Steve Chadwick, Dennis Curtis, and Rob Kent all received enthusiastic applause from the crowd of 200 at the Rotorua Chamber of Commerce mayoral candidates debate this evening.
However, this was not the case for fellow candidate Reynold Macpherson, who received boos for his comments on Te Tatau o Te Arawa.
Chadwick, Curtis, and Kent proposed strengthening and even widening the work of the iwi partnership, however, Macpherson described it as "inappropriate".
He said all interest groups needed to be heard equally and "to select one group and allow them co-governance rights and powers is a little too far".
This was greeted with boos from some of the audience.
Incumbent mayor Steve Chadwick held nothing back in her opening speech, declaring she wanted to "ensure that the projects under way are completed" in the face of "a campaign of misinformation" from doubters.
She said the council could not deliver the 2030 projects with reduced rates but could put more tension on council-controlled organisations "to make sure that we are getting value for money".
Chadwick said partnerships were the key to reducing financial pressures on the council, and through these, it raised $70 million for the Whakarewarewa, Lakefront, Sir Howard Morrison Performing Arts Centre and Rotorua Museum projects to name a few.
Meanwhile, Rob Kent focused on council finances.
He said growth had to be carefully managed or "an increasing spiral of rates and debt" would arise from what he called "ambitious" capital projects, including the Lakefront development, which he strongly supported.
"Council must learn to operate efficiently and cost-effectively which it certainly isn't now."

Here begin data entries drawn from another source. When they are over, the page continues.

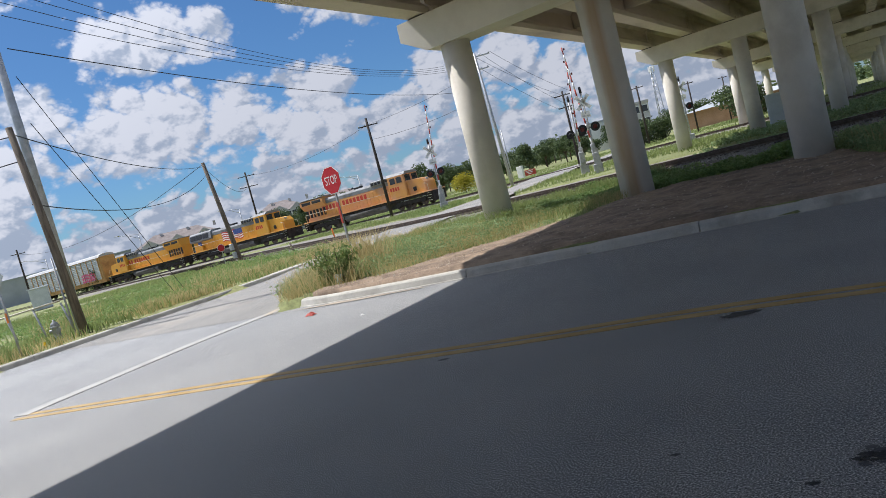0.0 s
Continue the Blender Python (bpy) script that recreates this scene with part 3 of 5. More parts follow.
GRASS_GREEN = material("green grass blades", (0.16, 0.215, 0.065), (0.33, 0.38, 0.15), 0.35, 0.75, island=0.7, translucent=0.5)
WEED = material("broadleaf weeds", (0.13, 0.22, 0.06), (0.31, 0.41, 0.15), 0.6, 0.7, island=0.7, translucent=0.42)
WEED_DULL = material("dull green weeds", (0.17, 0.255, 0.10), (0.38, 0.47, 0.23), 0.6, 0.75, island=0.7, translucent=0.42)
FLOWER = material("yellow flowering shrub", (0.25, 0.24, 0.02), (0.42, 0.36, 0.03), 0.5, 0.7, island=0.7, translucent=0.42)
PLASTIC = material("clouded plastic", (0.38, 0.45, 0.44), (0.5, 0.56, 0.55), 6, 0.3)


# ---- poles and wires ----
def utility_pole(at, height, radius, arms, mat, label, lean=(0, 0), turn=0.0):
    p = thing("utility_pole", label, "utility pole", "utility poles", at=at, turn=turn)
    part("post", Build().tube([(0, 0, -0.5), (lean[0] * 0.5, lean[1] * 0.5, height * 0.5), (lean[0], lean[1], height)], [radius, radius * 0.85, radius * 0.68], 14), mat, p)
    for z, length in arms:
        arm = part("crossarm", Build().box((lean[0] * z / height, lean[1] * z / height + radius, z), (length, 0.1, 0.12), None, 0.01), mat, p)
        for k in range(4):
            x = lean[0] + (k - 1.5) * length * 0.31
            part("insulator", Build().tube([(x, radius, z + 0.05), (x, radius, z + 0.12), (x, radius, z + 0.22)], [0.05, 0.07, 0.03], 8), GALV, arm)
    return p


utility_pole((-22.0, 12.7, 0), 7.1, 0.15, [], WOOD, "weathered wooden utility pole at the curb with conduit", (-0.25, -0.3))
utility_pole((-23.3, 13.3, 0), 13.5, 0.17, [(12.6, 2.6)], GALV, "tall grey pole behind the wooden pole", (0, 0), 60)
utility_pole((-44.8, 39.1, 0), 8.7, 0.21, [], WOOD, "leaning wooden pole in the grass with boxes at its foot", (-0.6, -0.55))
utility_pole((-50.8, 68.0, 0), 12.2, 0.2, [(11.3, 2.4)], DARK_WOOD, "dark creosoted utility pole with one crossarm", (0, 0), 30)
utility_pole((-32.5, 64.8, 0), 14.0, 0.18, [(13.7, 3.0), (12.4, 2.2)], GALV, "tall grey power pole with two crossarms", (-0.5, 0.0), 25)
utility_pole((-95.2, 88.2, 0), 13.6, 0.2, [(12.9, 3.0), (11.0, 3.2)], DARK_WOOD, "dark power pole with two crossarms beyond the field", (0, 0), 40)
utility_pole((-134, 66, 0), 11.0, 0.2, [(10.2, 2.4)], DARK_WOOD, "distant dark utility pole", (0, 0), 50)
utility_pole((-32.6, 83.9, 0), 9.6, 0.17, [(9.1, 2.2), (7.6, 1.8)], DARK_WOOD, "dark wooden pole behind the crossing signal", (0, 0), 20)
utility_pole((-30.6, 107.8, 0), 9.2, 0.17, [(8.9, 1.8)], DARK_WOOD, "dark wooden pole in the far grass", (0, 0), 10)
utility_pole((-25.5, 117.4, 0), 8.2, 0.15, [(7.9, 1.6)], DARK_WOOD, "thin dark pole near the low warehouse", (0, 0), 10)
utility_pole((-25.9, 147.9, 0), 9.0, 0.15, [(8.7, 1.6)], DARK_WOOD, "distant dark pole near the low warehouse", (0, 0), 10)


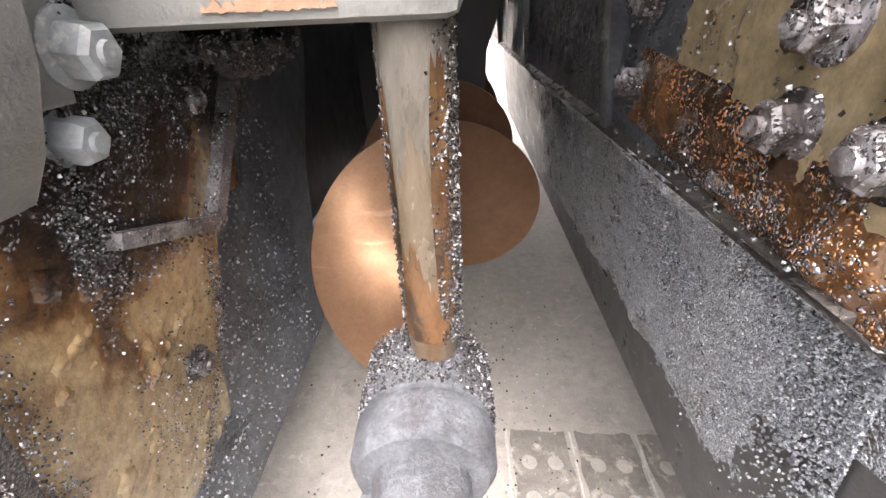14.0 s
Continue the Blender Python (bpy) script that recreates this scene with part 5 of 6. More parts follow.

He proposed simplifying the committee recommendation process and amalgamating some.
Dr Reynold Macpherson began with his credentials, describing himself as "an organisational scientist".
He said the city's stormwater infrastructure was "a major impediment to housing development at the moment" and "nonsense" legal clashes with the regional council had to stop.
Macpherson also raised concerns about overinvestment into public relations, public exclusion from too many meetings and he sought widespread forensic audits of the council and organisations under its control.
He said the Residents' and Ratepayers' Association he led had been "vilified" over the past six years.
Final speaker Dennis Curtis emphasised the value of partnerships, particularly with iwi, and businesses and central government, as well as responding directly to public feedback and having unified councillors "on the same waka".
"I congratulate Stevie and the relationships she has advocated for... they have boded well for us going into the future, but it doesn't stop there... Infrastructure and the three waters, they're the priority."
His other priorities included families and children, protecting assets and resources, and sustainability.
Questions from the crowd
How would you address the housing crisis?
Kent - "We have to make subdivisions available and make the land available ... Secondly we have got to [advocate to] do something about this dreadful Building Act and all the nonsense that goes with it."
Why are you not running, for a councillor role too?
Curtis - "When focused on leadership... I cannot divide my purpose, I do not have a fallback position. I am doing it for the community and I am giving it 110 per cent."
Chadwick - "You either have passion to be the leader [or you don't] and that's where the buck stops with me and I am prepared to stand or fall."
What will you do about lawlessness in the central city?
Macpherson - "The social control mechanisms available to us are the police and with a combination of other agencies that assist they can increase their foot patrols and surveillance of these crime hotspots."